What this task involves: Restate each of the lines below word for word and drop every picture.
-- Start of Data excerpt --
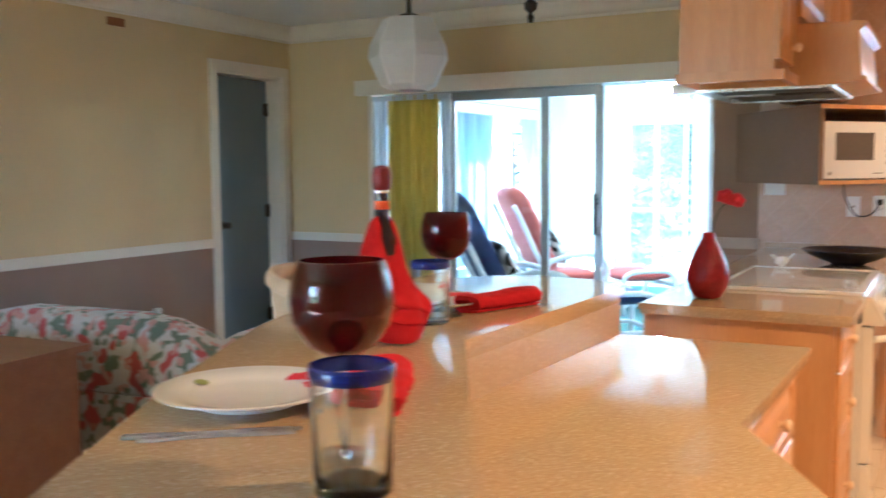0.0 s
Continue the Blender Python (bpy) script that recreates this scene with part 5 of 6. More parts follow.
_pb = thing("pedestal_bowl", pose(2.115, 4.585, CT), "white fluted ceramic pedestal bowl with a wavy rim", "bowl")
part("foot", lathe([(0.0, 0.002), (0.082, 0.0), (0.083, 0.004), (0.066, 0.014), (0.045, 0.035), (0.038, 0.06), (0.042, 0.078), (0, 0.078)], 48, None, lambda a, k: 1 + 0.012 * math.sin(a * 12)), WHITE_GLAZE, _pb, smooth=True)
_o = [(0.0, 0.076), (0.05, 0.078), (0.095, 0.095), (0.122, 0.13), (0.135, 0.17), (0.146, 0.20), (0.160, 0.219), (0.164, 0.222), (0.160, 0.2235), (0.141, 0.202), (0.130, 0.17), (0.116, 0.132), (0.09, 0.10), (0.0, 0.084)]
_bm = lathe(_o, 72, None, lambda a, k: 1 + (0.02 * math.sin(a * 24) if 1 < k < 6 else 0.006 * math.sin(a * 24)) + (0.03 * math.sin(a * 8) if 5 <= k <= 9 else 0))
for _vv in _bm.verts:
    if _vv.co.z > 0.19:
        _vv.co.z += 0.006 * math.sin(8 * math.atan2(_vv.co.y, _vv.co.x) + 1.2)
part("bowl", _bm, WHITE_GLAZE, _pb, smooth="all")

# wall plates
def wall_plate(m, w, kind, label):
    t = thing("wall_plate", m, label, "outlet", "wall plates")
    part("plate", box(-w / 2, w / 2, -0.006, 0.0, -0.058, 0.058), WHITE, t, bevel=0.003)
    gangs = [0] if w < 0.1 else [-0.023, 0.023]
    for k, x in enumerate(gangs):
        if kind == "phone":
            part("socket", lathe([(0, 0.002), (0.008, 0.002), (0.008, 0), (0, 0)], 12, pose(x, -0.006, 0, 90, 0, 0)), BURNER, t)
        elif kind == "switch" or (kind == "mixed" and k == 1):
            part("rocker", box(x - 0.017, x + 0.017, -0.0095, -0.006, -0.034, 0.034), WHITE, t, bevel=0.002)
        else:
            for z in (-0.02, 0.02):
                s = part("socket", lathe([(0, 0.0025), (0.0155, 0.0025), (0.017, 0), (0, 0)], 20, pose(x, -0.006, z, 90, 0, 0)), WHITE, t)
                part("slots", boxes((x - 0.007, x - 0.005, -0.0092, -0.0084, z - 0.001, z + 0.008), (x + 0.005, x + 0.007, -0.0092, -0.0084, z - 0.001, z + 0.008), (x - 0.002, x + 0.002, -0.0092, -0.0084, z - 0.010, z - 0.006)), BLACK, s)
    return t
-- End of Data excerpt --
Final answer:
0.0 s
Continue the Blender Python (bpy) script that recreates this scene with part 5 of 6. More parts follow.
_pb = thing("pedestal_bowl", pose(2.115, 4.585, CT), "white fluted ceramic pedestal bowl with a wavy rim", "bowl")
part("foot", lathe([(0.0, 0.002), (0.082, 0.0), (0.083, 0.004), (0.066, 0.014), (0.045, 0.035), (0.038, 0.06), (0.042, 0.078), (0, 0.078)], 48, None, lambda a, k: 1 + 0.012 * math.sin(a * 12)), WHITE_GLAZE, _pb, smooth=True)
_o = [(0.0, 0.076), (0.05, 0.078), (0.095, 0.095), (0.122, 0.13), (0.135, 0.17), (0.146, 0.20), (0.160, 0.219), (0.164, 0.222), (0.160, 0.2235), (0.141, 0.202), (0.130, 0.17), (0.116, 0.132), (0.09, 0.10), (0.0, 0.084)]
_bm = lathe(_o, 72, None, lambda a, k: 1 + (0.02 * math.sin(a * 24) if 1 < k < 6 else 0.006 * math.sin(a * 24)) + (0.03 * math.sin(a * 8) if 5 <= k <= 9 else 0))
for _vv in _bm.verts:
    if _vv.co.z > 0.19:
        _vv.co.z += 0.006 * math.sin(8 * math.atan2(_vv.co.y, _vv.co.x) + 1.2)
part("bowl", _bm, WHITE_GLAZE, _pb, smooth="all")

# wall plates
def wall_plate(m, w, kind, label):
    t = thing("wall_plate", m, label, "outlet", "wall plates")
    part("plate", box(-w / 2, w / 2, -0.006, 0.0, -0.058, 0.058), WHITE, t, bevel=0.003)
    gangs = [0] if w < 0.1 else [-0.023, 0.023]
    for k, x in enumerate(gangs):
        if kind == "phone":
            part("socket", lathe([(0, 0.002), (0.008, 0.002), (0.008, 0), (0, 0)], 12, pose(x, -0.006, 0, 90, 0, 0)), BURNER, t)
        elif kind == "switch" or (kind == "mixed" and k == 1):
            part("rocker", box(x - 0.017, x + 0.017, -0.0095, -0.006, -0.034, 0.034), WHITE, t, bevel=0.002)
        else:
            for z in (-0.02, 0.02):
                s = part("socket", lathe([(0, 0.0025), (0.0155, 0.0025), (0.017, 0), (0, 0)], 20, pose(x, -0.006, z, 90, 0, 0)), WHITE, t)
                part("slots", boxes((x - 0.007, x - 0.005, -0.0092, -0.0084, z - 0.001, z + 0.008), (x + 0.005, x + 0.007, -0.0092, -0.0084, z - 0.001, z + 0.008), (x - 0.002, x + 0.002, -0.0092, -0.0084, z - 0.010, z - 0.006)), BLACK, s)
    return t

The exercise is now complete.